Which predictors are most important in the model you have trained? Do either the biological or process predictors dominate the list?
cmp_imp <- varImp(cmp_pls_fit, scale = TRUE)
cmp_imp
## pls variable importance
##
## only 20 most important variables shown (out of 57)
##
## Overall
## ManufacturingProcess32 100.00
## ManufacturingProcess13 90.09
## ManufacturingProcess09 88.26
## ManufacturingProcess17 86.82
## ManufacturingProcess36 82.08
## ManufacturingProcess33 59.65
## ManufacturingProcess06 59.21
## ManufacturingProcess11 58.39
## BiologicalMaterial02 55.77
## BiologicalMaterial08 54.37
## BiologicalMaterial06 53.37
## ManufacturingProcess12 51.76
## BiologicalMaterial04 50.79
## BiologicalMaterial03 49.79
## BiologicalMaterial12 49.79
## BiologicalMaterial11 48.74
## BiologicalMaterial01 47.91
## ManufacturingProcess28 42.90
## ManufacturingProcess04 40.03
## ManufacturingProcess37 38.31
plot(cmp_imp, top = 20, main = "Top 20 Predictors for Yield")
The most important predictors are mostly manufacturing process variables, which suggests that the process predictors dominate the model rather than the biological raw material variables.
Explore the relationships between each of the top predictors and the response. How could this information be helpful in improving yield in future runs of the manufacturing process?
imp_df <- cmp_imp$importance %>%
tibble::rownames_to_column("Predictor") %>%
arrange(desc(Overall))
head(imp_df, 10)
## Predictor Overall
## 1 ManufacturingProcess32 100.00000
## 2 ManufacturingProcess13 90.08629
## 3 ManufacturingProcess09 88.26199
## 4 ManufacturingProcess17 86.81590
## 5 ManufacturingProcess36 82.08255
## 6 ManufacturingProcess33 59.64919
## 7 ManufacturingProcess06 59.21093
## 8 ManufacturingProcess11 58.38776
## 9 BiologicalMaterial02 55.76742
## 10 BiologicalMaterial08 54.37120
top_vars <- imp_df$Predictor[1:3]
top_vars
## [1] "ManufacturingProcess32" "ManufacturingProcess13" "ManufacturingProcess09"

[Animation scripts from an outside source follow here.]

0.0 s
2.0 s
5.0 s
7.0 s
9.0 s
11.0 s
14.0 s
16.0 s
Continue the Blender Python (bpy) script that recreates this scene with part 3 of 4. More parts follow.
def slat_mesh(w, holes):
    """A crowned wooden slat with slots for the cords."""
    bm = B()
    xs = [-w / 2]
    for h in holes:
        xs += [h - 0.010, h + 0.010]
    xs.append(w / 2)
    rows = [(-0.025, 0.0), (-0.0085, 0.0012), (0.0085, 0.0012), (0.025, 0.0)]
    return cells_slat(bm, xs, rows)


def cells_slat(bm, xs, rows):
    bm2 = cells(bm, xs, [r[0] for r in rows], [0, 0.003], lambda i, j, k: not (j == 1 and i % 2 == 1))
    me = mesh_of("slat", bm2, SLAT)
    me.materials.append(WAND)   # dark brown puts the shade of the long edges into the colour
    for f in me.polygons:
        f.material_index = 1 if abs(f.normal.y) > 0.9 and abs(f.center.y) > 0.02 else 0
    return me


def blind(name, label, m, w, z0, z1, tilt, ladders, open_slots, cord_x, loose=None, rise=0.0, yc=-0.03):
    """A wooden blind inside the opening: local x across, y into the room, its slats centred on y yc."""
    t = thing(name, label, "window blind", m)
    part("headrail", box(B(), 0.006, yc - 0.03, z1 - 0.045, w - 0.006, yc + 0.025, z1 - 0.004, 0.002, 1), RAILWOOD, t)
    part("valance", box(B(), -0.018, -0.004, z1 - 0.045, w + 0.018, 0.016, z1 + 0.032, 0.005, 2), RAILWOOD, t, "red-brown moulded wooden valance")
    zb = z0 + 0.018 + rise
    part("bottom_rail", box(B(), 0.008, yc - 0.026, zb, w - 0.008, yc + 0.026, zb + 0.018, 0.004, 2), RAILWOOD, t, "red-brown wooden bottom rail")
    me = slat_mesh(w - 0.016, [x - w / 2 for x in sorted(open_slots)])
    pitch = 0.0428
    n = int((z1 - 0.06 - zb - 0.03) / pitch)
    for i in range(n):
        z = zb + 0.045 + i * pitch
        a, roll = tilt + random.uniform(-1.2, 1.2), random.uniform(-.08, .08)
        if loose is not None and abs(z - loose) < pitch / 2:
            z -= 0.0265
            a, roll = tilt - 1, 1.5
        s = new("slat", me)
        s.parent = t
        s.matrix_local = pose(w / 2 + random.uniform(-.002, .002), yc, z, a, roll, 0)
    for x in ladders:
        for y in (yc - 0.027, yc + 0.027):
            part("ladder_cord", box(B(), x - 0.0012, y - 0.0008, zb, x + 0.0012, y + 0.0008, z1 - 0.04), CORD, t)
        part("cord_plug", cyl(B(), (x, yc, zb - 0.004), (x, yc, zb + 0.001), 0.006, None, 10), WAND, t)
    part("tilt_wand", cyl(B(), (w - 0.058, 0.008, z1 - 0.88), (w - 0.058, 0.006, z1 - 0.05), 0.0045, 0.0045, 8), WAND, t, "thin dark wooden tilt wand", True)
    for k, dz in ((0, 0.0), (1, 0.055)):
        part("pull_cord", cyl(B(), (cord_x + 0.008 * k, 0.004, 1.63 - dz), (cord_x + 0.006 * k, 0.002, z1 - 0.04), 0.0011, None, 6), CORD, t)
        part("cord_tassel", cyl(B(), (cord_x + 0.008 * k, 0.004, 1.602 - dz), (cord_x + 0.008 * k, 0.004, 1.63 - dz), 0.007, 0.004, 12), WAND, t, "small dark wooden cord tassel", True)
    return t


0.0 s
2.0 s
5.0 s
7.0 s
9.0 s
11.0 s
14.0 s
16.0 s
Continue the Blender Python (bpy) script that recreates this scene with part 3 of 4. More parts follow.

cmp_plot_data <- cmp_x_imputed %>%
mutate(Yield = cmp_y)
for (v in top_vars) {
print(
ggplot(cmp_plot_data, aes(x = .data[[v]], y = Yield)) +
geom_point(alpha = 0.6) +
geom_smooth(method = "loess", se = FALSE, color = "steelblue") +
labs(
title = paste("Yield vs", v),
x = v,
y = "Yield"
) +
theme_minimal()
)
}
The top predictors show how specific process conditions are related to yield. Some of them appear to have positive relationships with yield, while others show flatter or negative patterns. This is useful because the process variables can be adjusted, unlike the biological variables. If a certain process measurement consistently aligns with higher yield, the company can use that information to fine-tune future runs and improve production efficiency.
Overall, these two exercises show that different regression methods can behave very differently depending on the structure of the predictors. For the permeability data, regularized models such as Elastic Net performed better than PLS because the predictors were sparse and high dimensional. For the chemical manufacturing data, the PLS model performed reasonably well and highlighted that manufacturing process variables were more influential than the biological variables. In both cases, the models are useful for insight and screening, but I would still be careful about using them as complete replacements for real world experiments or production testing.